Which finally leads to the third meaning, where various liberals, moderates, and less extreme progressives noticed that leftists keep calling them "neoliberals" and started to reclaim the term to mean essentially "progressive liberals who are left of center but still support capitalism."
https://www.tumblr.com/fierceawakening/778739425198964736/so-what-is-liberal-feminism-anyway-those-of
Honestly I have no idea what people define liberal as. It has been used to hate on people who don’t think a communist uprising is just around the corner or that everything collapsing would not be a good thing.
I could be wrong but I THINK liberal started to become a bad word during the Clinton administration.

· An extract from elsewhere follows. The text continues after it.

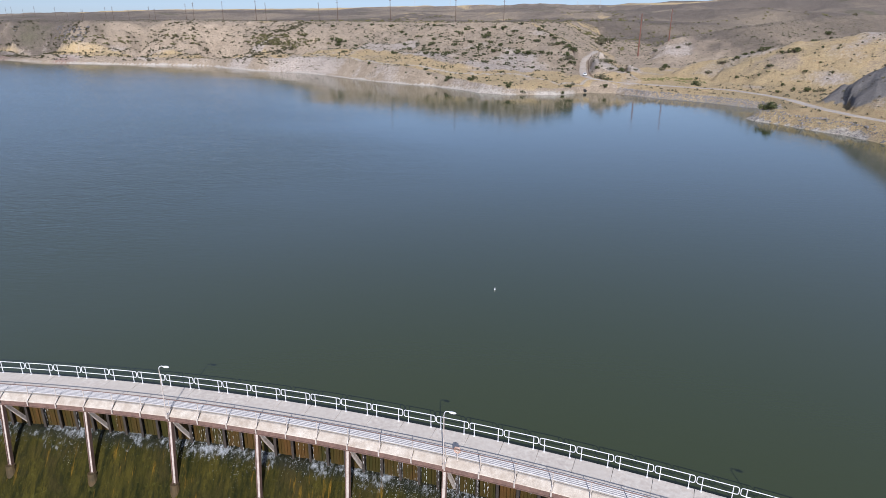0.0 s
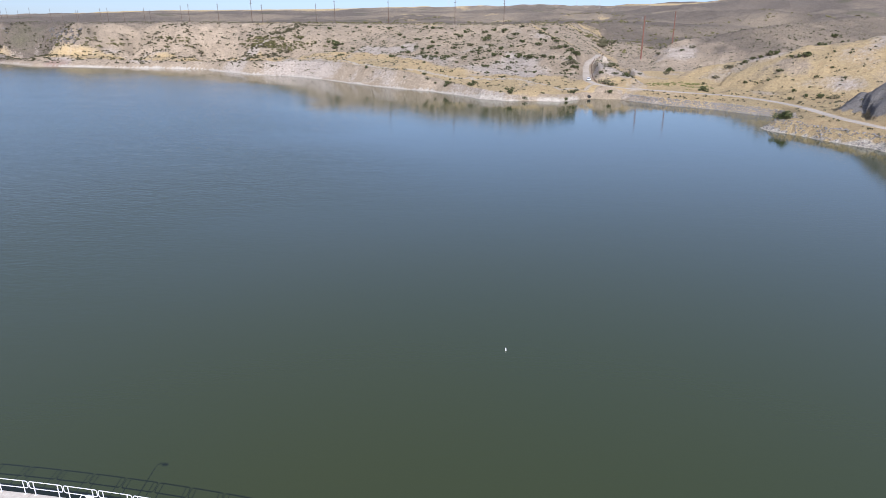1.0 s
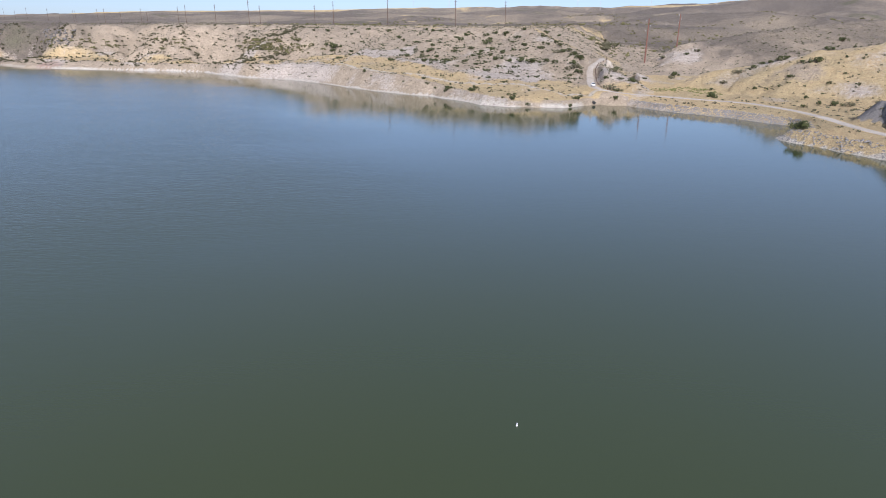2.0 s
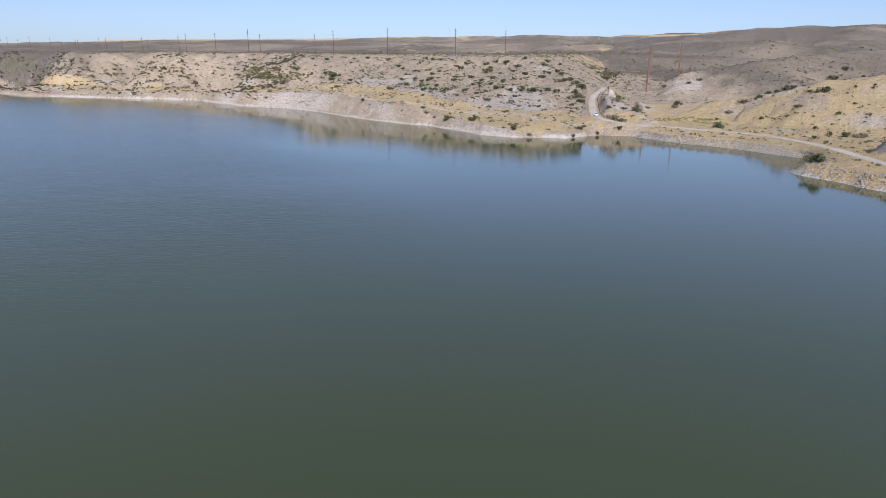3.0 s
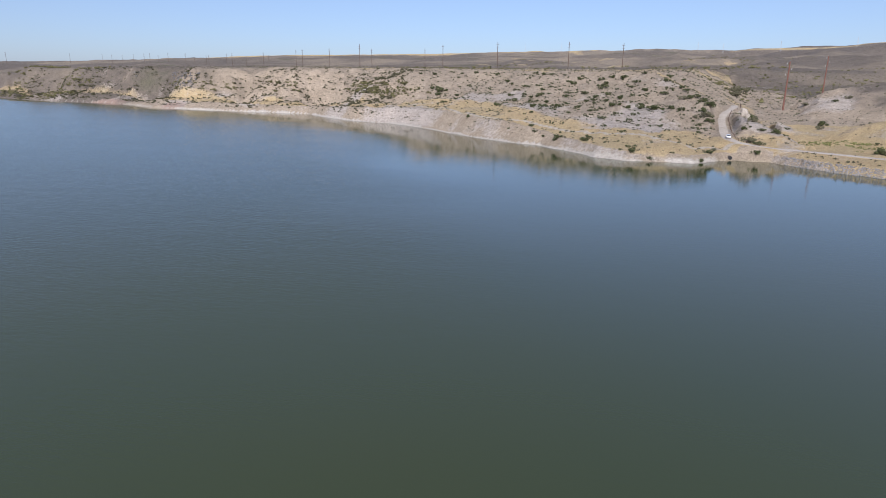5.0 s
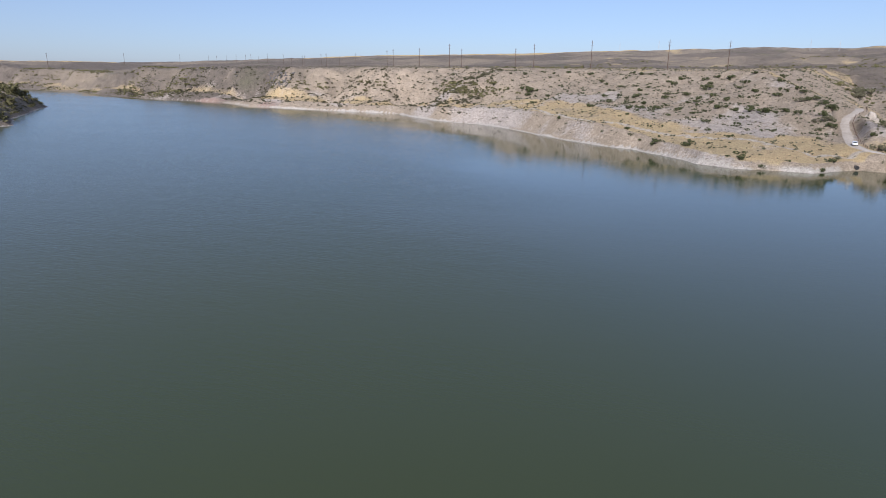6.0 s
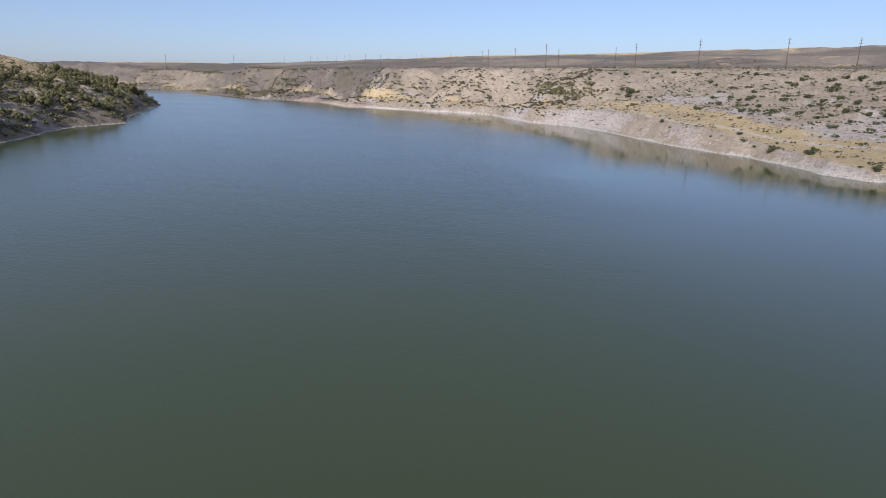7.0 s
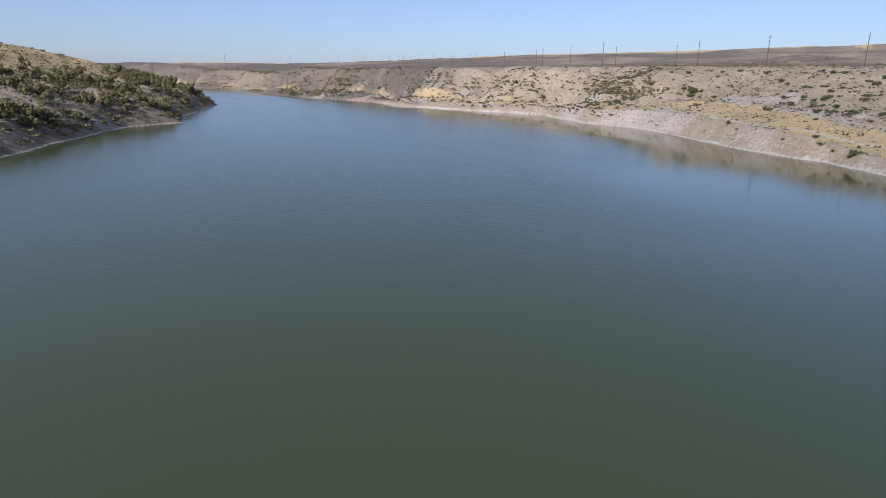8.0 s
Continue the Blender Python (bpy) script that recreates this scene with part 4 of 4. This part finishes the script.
def plant_field(name, leaf, x, y, h, size, leaves, leaf_size, label, seed):
    """Very many plants in one mesh."""
    rs = np.random.RandomState(seed)
    kinds = [leaf_cloud(rs, leaves, leaf_size, 4, 0.7, 0.8)[0] for _ in range(10)]
    out = []
    for a, b, c, w in zip(x, y, h, size):
        t = rs.uniform(0, 6.28)
        k = kinds[rs.randint(10)]
        out.append(np.stack([a + w * (k[:, 0] * math.cos(t) - k[:, 1] * math.sin(t)), b + w * (k[:, 0] * math.sin(t) + k[:, 1] * math.cos(t)), c + w * (0.85 * k[:, 2] - 0.06)], -1))
    v = np.concatenate(out)
    tagged(new(name, raw_mesh(name, v, np.arange(len(v)).reshape(-1, 3), leaf)), label, "shrubs", kind="stuff")


def build_scrub():
    rs = np.random.RandomState(9)
    # hillside scrub of the north bank
    x, y, h = scatter(rs, 30000, (-700, 60, 300, 720), lambda x, y, h, d, wet, west, s, m: ~wet & ~west & (d > 3) & (d < 175) & (s < 0.94) & ~near_road(x, y) & (np.random.RandomState(3).rand(len(x)) < 0.12 + 0.3 * (s > 0.03) * (m["grass"] < 0.6) + 0.5 * (fbm(x, y, 24, 3) > 0.18)))
    n = 1350
    plant_field("scrub", GREEN_LEAF, x[:n], y[:n], h[:n], rs.uniform(0.42, 1.2, len(x[:n])) ** 1.2, 34, 0.27, "scattered dark green scrub on dry slopes", 1)
    x, y, h = scatter(rs, 14000, (-1150, -560, 560, 900), lambda x, y, h, d, wet, west, s, m: ~wet & ~west & (d > 3) & (d < 110) & (fbm(x, y, 34, 3) > 0.0))
    plant_field("far_scrub", JUNIPER, x[:1300], y[:1300], h[:1300], rs.uniform(0.8, 2.5, len(x[:1300])), 26, 0.3, "dark scrub on the far upstream bank", 8)
    # clumps all over the rugged upstream bank
    x, y, h = scatter(rs, 26000, (-720, -150, 440, 760), lambda x, y, h, d, wet, west, s, m: ~wet & ~west & (d > 4) & (d < 105) & (s < 0.97) & (np.random.RandomState(8).rand(len(x)) < 0.35 + 0.65 * (fbm(x, y, 40, 3) > 0.02)))
    plant_field("bank_scrub", SCRUB_LEAF, x[:1900], y[:1900], h[:1900], rs.uniform(0.6, 1.9, len(x[:1900])), 30, 0.27, "olive and grey scrub clumps on the rugged bank", 10)
    # thicket band half way up the far bank
    x, y, h = scatter(rs, 9000, (-640, -120, 440, 760), lambda x, y, h, d, wet, west, s, m: ~wet & ~west & (h > 15) & (h < 25) & (s < 1) & (fbm(x + 40, y, 60, 2) > 0.02))
    plant_field("thicket", JUNIPER, x[:620], y[:620], h[:620], rs.uniform(1.0, 2.4, len(x[:620])), 46, 0.25, "dark thicket along a ledge of the bank", 2)
    # pale sage everywhere
    x, y, h = scatter(rs, 90000, (-700, 330, 180, 780), lambda x, y, h, d, wet, west, s, m: ~wet & (d > 4) & ~near_road(x, y) & (np.hypot(x, y - 40) < 820) & ~((h < 5.4) & (x > 62) & (x < 165) & (y > 314) & (y < 475)))
    plant_field("sagebrush", SAGE_LEAF, x[:26000], y[:26000], h[:26000], rs.uniform(0.22, 0.75, len(x[:26000])), 10, 0.42, "small grey-green sagebrush over the hills", 3)
    # shrubs on the hills across the draw
    x, y, h = scatter(rs, 9000, (60, 330, 210, 640), lambda x, y, h, d, wet, west, s, m: ~wet & (h > 6) & (fbm(x, y, 40, 3) > 0.05) & ~near_road(x, y))
    plant_field("hill_scrub", GREEN_LEAF, x[:520], y[:520], h[:520], rs.uniform(0.5, 1.35, len(x[:520])), 34, 0.26, "olive shrubs on the tan hills across the draw", 4)
    # undergrowth of the west bank
    x, y, h = scatter(rs, 16000, (-660, -230, 110, 520), lambda x, y, h, d, wet, west, s, m: ~wet & west & (d > 3) & (d < 300) & (np.random.RandomState(6).rand(len(x)) < np.where(d < 78, 0.3 + 0.7 * (fbm(x, y, 30, 3) > 0), 0.09)))
    plant_field("undergrowth", JUNIPER, x[:4600], y[:4600], h[:4600], rs.uniform(0.6, 2.0, len(x[:4600])), 34, 0.27, "dense dark shrubs between the junipers", 5)
    # dark bushes on the far steppe
    x, y, h = scatter(rs, 30000, (-300, 700, 560, 1500), lambda x, y, h, d, wet, west, s, m: ~wet & ((fbm(x, y, 90, 3) > 0.16) | (np.abs(x - np.interp(y, [520, 612, 720, 900, 1200], [102, 112, 118, 150, 230])) < 14)) & (d > 160))
    plant_field("steppe_scrub", JUNIPER, x[:1500], y[:1500], h[:1500], rs.uniform(0.7, 2.1, len(x[:1500])), 16, 0.4, "dark scrub on the far steppe", 6)
    # straw meadow by the causeway
    x, y, h = scatter(rs, 12000, (70, 175, 318, 470), lambda x, y, h, d, wet, west, s, m: ~wet & (h < 5) & ~near_road(x, y))
    plant_field("meadow_grass", STRAW, x[:2600], y[:2600], h[:2600], rs.uniform(0.1, 0.24, len(x[:2600])), 12, 0.35, "straw-yellow meadow grass behind the causeway", 7)

    x, y, h = scatter(rs, 4000, (72, 112, 326, 372), lambda x, y, h, d, wet, west, s, m: ~wet & (h < 5) & ~near_road(x, y) & (fbm(x, y, 14, 2) > 0.06))
    plant_field("reeds", REED, x[:190], y[:190], h[:190], rs.uniform(0.4, 0.8, len(x[:190])), 14, 0.35, "green reeds in the damp meadow", 9)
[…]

He was very much a moderate, very much wanted to work with the right wing on things like welfare reform and people took to calling his policies “neoliberal,” which made liberal moderate to right, which meant if you were to the left of that you had to start calling yourself “radical” (the feminists) or “progressive” (everyone else.)
It’s a fascinating vocabulary shift for me, an Old, who was used to “liberal” being what the right derisively called ANYONE who disagreed with them, even Clinton.
(Some people have answered me asking “what exactly is neoliberalism” with “a particular economic theory,” but I can’t tell yet if that’s one definition or the accepted one. I do remember Clinton’s moderate political views being presented as a new and more effective tack for the party, not JUST an economic theory, but again I’m not sure quite how specific people are being.)